Julie Baudet : Il faudrait poser également la question à un avocat de salarié, mais il me semble que ces derniers peuvent y trouver un intérêt.  L’utilisation du barème permet de trouver un accord amiable, ce qui a pour conséquences d’éviter au salarié d’engager des frais de défense importants en vue d’une plaidoirie. L’avocat de salarié peut dire plus clairement à son client quelles sont les perspectives de son dossier et quels résultats il peut attendre d’un procès.
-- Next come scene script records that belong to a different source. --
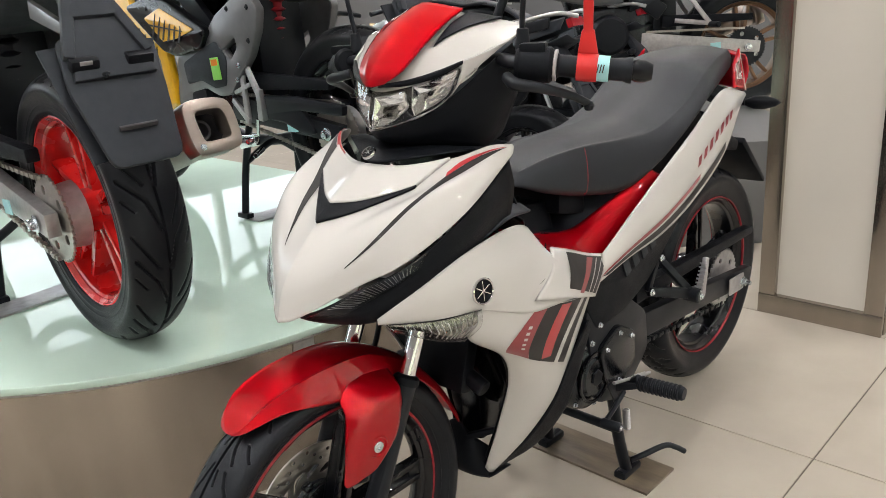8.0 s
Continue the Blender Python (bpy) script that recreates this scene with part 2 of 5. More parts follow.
def beam(a, b, w, h, w2=None, h2=None, up=(0, 1, 0), bevel=0.002):
    """A bar of rectangular section from a to b; h runs along up."""
    a, b = Vector(a), Vector(b)
    d = (b - a).normalized()
    s = d.cross(Vector(up)).normalized()
    t = s.cross(d)
    w2, h2 = w2 or w, h2 or h
    bm = bmesh.new()
    vs = []
    for p, ww, hh in ((a, w, h), (b, w2, h2)):
        vs.append([bm.verts.new(p + s * ww / 2 * i + t * hh / 2 * j) for i, j in ((-1, -1), (1, -1), (1, 1), (-1, 1))])
    for k in range(4):
        bm.faces.new((vs[0][k], vs[0][(k + 1) % 4], vs[1][(k + 1) % 4], vs[1][k]))
    bm.faces.new(vs[0][::-1])
    bm.faces.new(vs[1])
    bmesh.ops.recalc_face_normals(bm, faces=bm.faces)
    if bevel:
        bmesh.ops.bevel(bm, geom=bm.edges[:], offset=bevel, segments=2, affect="EDGES", profile=0.6)
    return bm


def plate(outline, thick, matrix, holes=(), bevel=0.0008):
    """A flat piece cut to an outline, with openings, thick metres through; matrix sets its plane."""
    cu = bpy.data.curves.new("outline", "CURVE")
    cu.dimensions, cu.fill_mode = "2D", "BOTH"
    cu.extrude, cu.bevel_depth, cu.bevel_resolution = max(thick / 2 - bevel, 1e-5), bevel, 1
    for ring in (outline, *holes):
        sp = cu.splines.new("POLY")
        sp.points.add(len(ring) - 1)
        for q, (x, y) in zip(sp.points, ring):
            q.co = (x, y, 0, 1)
        sp.use_cyclic_u = True
    ob = bpy.data.objects.new("outline", cu)
    me = bpy.data.meshes.new_from_object(ob)
    bm = bmesh.new()
    bm.from_mesh(me)
    bpy.data.objects.remove(ob)
    bpy.data.curves.remove(cu)
    bpy.data.meshes.remove(me)
    bmesh.ops.remove_doubles(bm, verts=bm.verts, dist=1e-5)
    bmesh.ops.transform(bm, verts=bm.verts, matrix=matrix)
    return bm


def ringpts(r, n=24, cx=0.0, cy=0.0):
    return [(cx + r * math.cos(2 * math.pi * i / n), cy + r * math.sin(2 * math.pi * i / n)) for i in range(n)]


def soft_poly(pts, r=0.2, n=4):
    """A closed outline with its corners rounded."""
    out, m = [], len(pts)
    for i in range(m):
        a, b, c = (np.array(pts[(i + k) % m], float) for k in (-1, 0, 1))
        p, q = b + (a - b) * r, b + (c - b) * r
        for t in np.linspace(0, 1, n + 1):
            out.append(tuple((1 - t) ** 2 * p + 2 * t * (1 - t) * b + t * t * q))
    return out


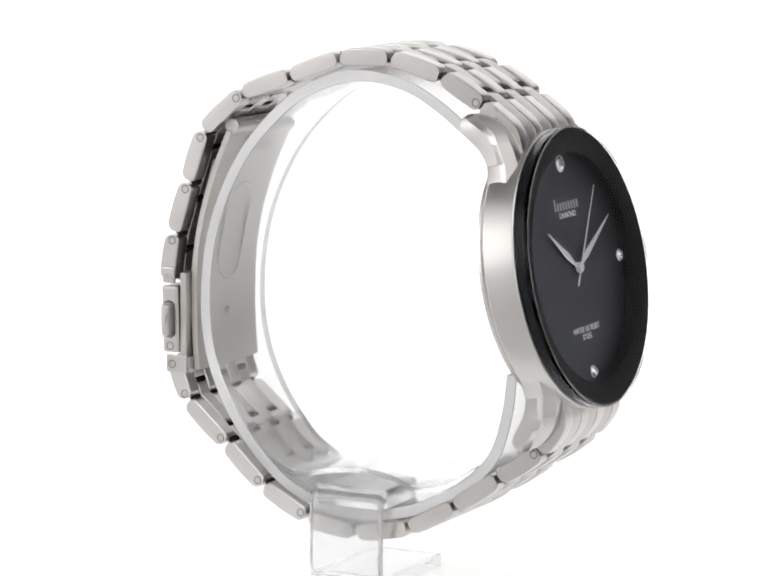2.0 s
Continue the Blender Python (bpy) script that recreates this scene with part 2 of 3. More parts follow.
def softboxes():
    for name, place, target, wide, high, glow, colour in LAMPS:
        lamp = tagged(new(name), "square unseen softbox with a lit white cloth front, two of four added as fill", "softbox", "studio softboxes")
        lamp.matrix_basis = look(place, target)
        bm = bmesh.new()
        for i in range(9):
            for j in range(9):
                bm.verts.new((-1 + i / 4, -1 + j / 4, 0))
        bm.verts.ensure_lookup_table()
        for i in range(8):
            for j in range(8):
                k = i * 9 + j
                bm.faces.new([bm.verts[q] for q in (k, k + 9, k + 10, k + 1)])
        cloth = part("cloth_front", bm, lamp_cloth(glow, colour), lamp)
        cloth.scale = (wide / 2, high / 2, 1)
        bm = bmesh.new()
        w, h = wide * 500, high * 500
        loops(bm, [[(x * k, y * k, z) for x, y in ((-w, -h), (w, -h), (w, h), (-w, h))] for k, z in ((1.02, 3), (1.02, 12), (0.6, 150), (0.3, 220))])
        part("housing", bm, ring_black, lamp, "black fabric housing", smooth=False)


sweep()
room()
softboxes()

# ---- the watch ----
AXIS_Z = 0.050  # height of the watch's middle over the sweep
watch = tagged(new("wristwatch"), "stainless steel bracelet wristwatch with black dial, standing on a clear cuff", "wristwatch")
watch_home = pose(0, 0, AXIS_Z - BASE * MM, 0, 0, 22)
UP = Matrix.Translation((0, 0, BASE * MM))
TILT = 11.5
CASE = UP @ pose(0.0002, -0.0320, 0.0003, 90 - TILT)


def case_to_side(v, n):
    a = radians(TILT)
    return (-32.0 + v * math.sin(a) - n * math.cos(a), 0.3 + v * math.cos(a) + n * math.sin(a))


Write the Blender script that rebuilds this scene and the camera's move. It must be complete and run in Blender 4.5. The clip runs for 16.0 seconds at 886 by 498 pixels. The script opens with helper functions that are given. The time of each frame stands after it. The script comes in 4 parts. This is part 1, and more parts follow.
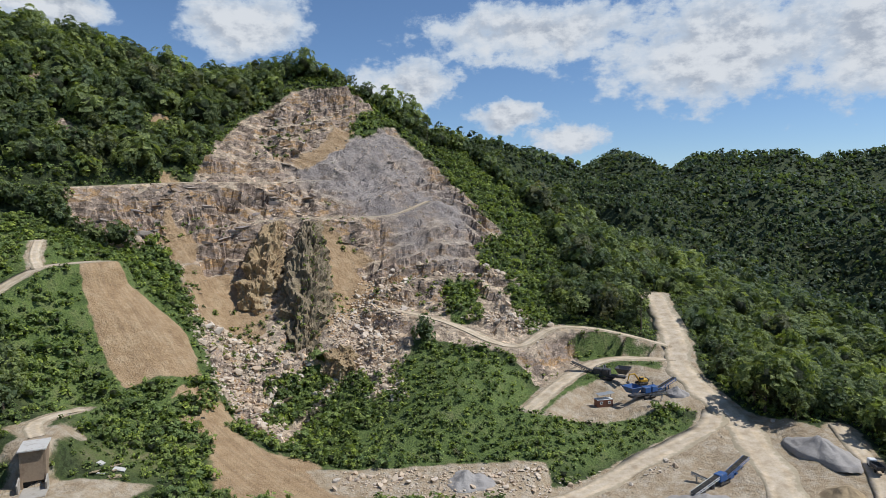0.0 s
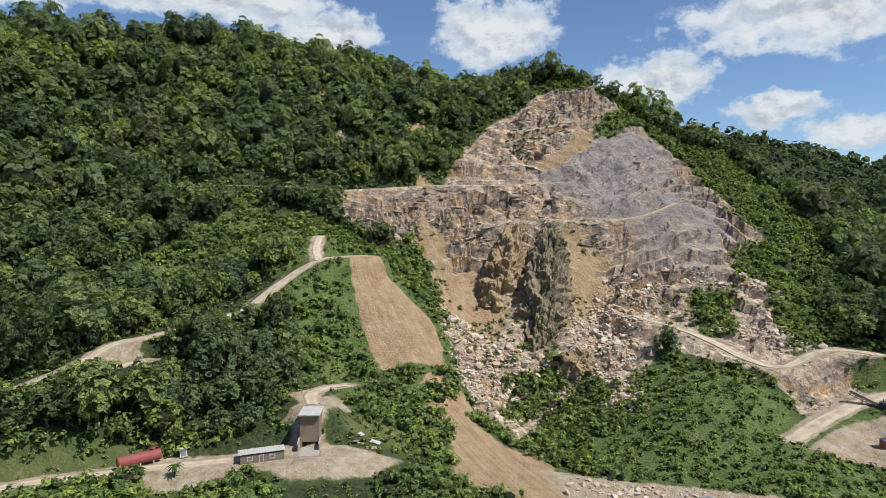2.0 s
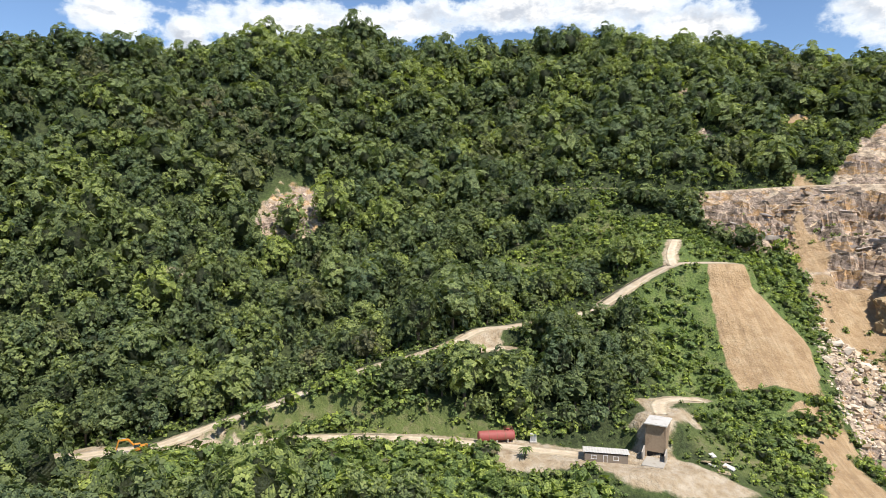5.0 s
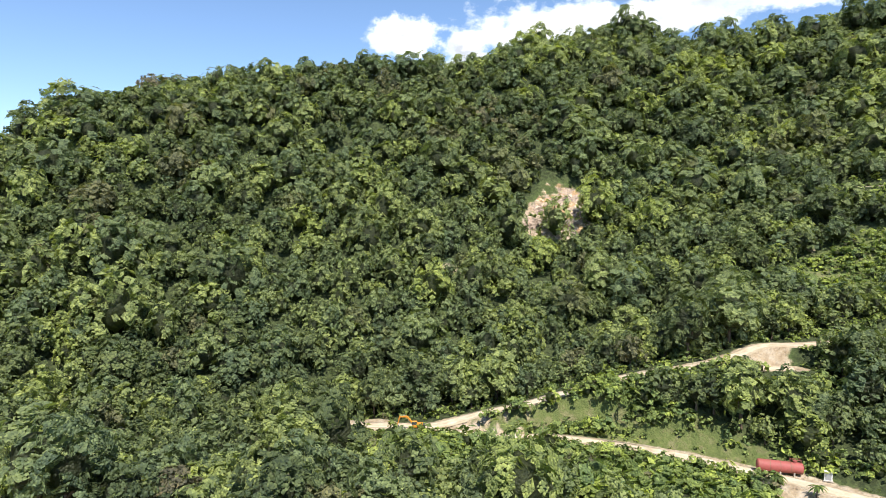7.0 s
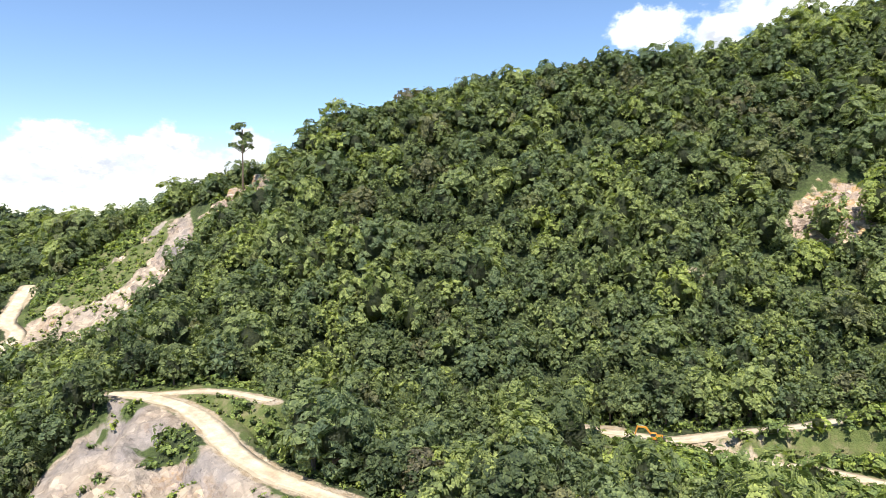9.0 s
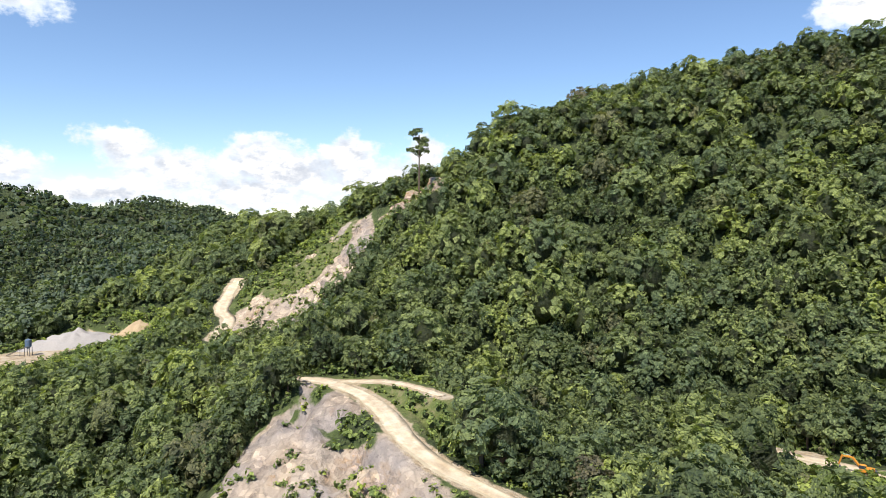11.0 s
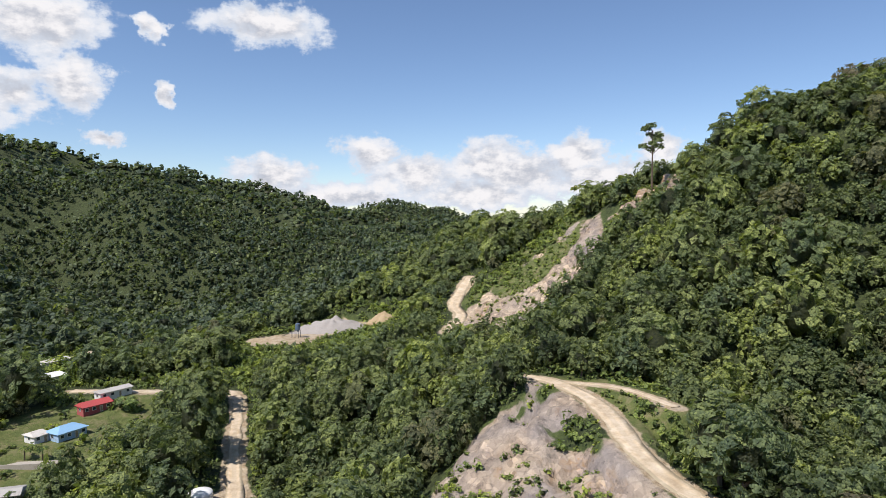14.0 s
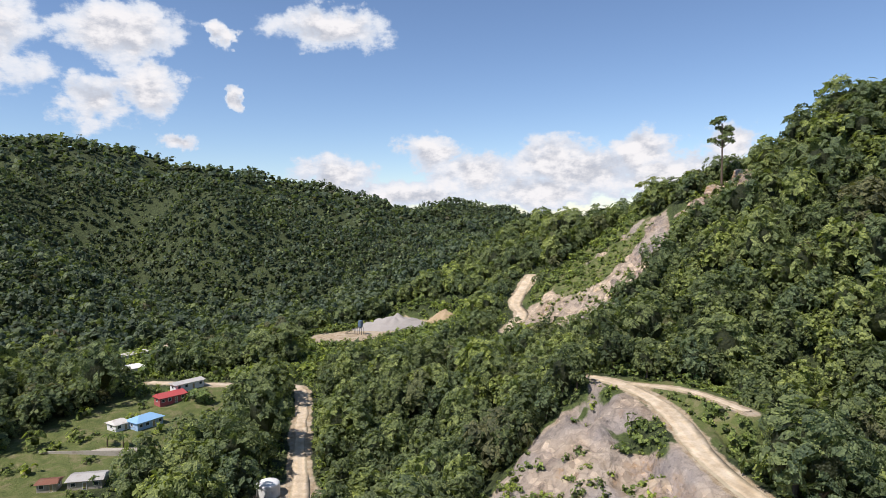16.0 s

Quand le salarié perd son emploi et considère qu’il vit une injustice non fondée, il est dans une situation de ressentiment. Le barème peut aider l’avocat à convaincre son client d’être plus raisonnable. L’aléatoire qui prévalait avant le barème n’aidait pas à cela.

Me Julie Baudet, avocate en droit du travail au barreau d’Angers.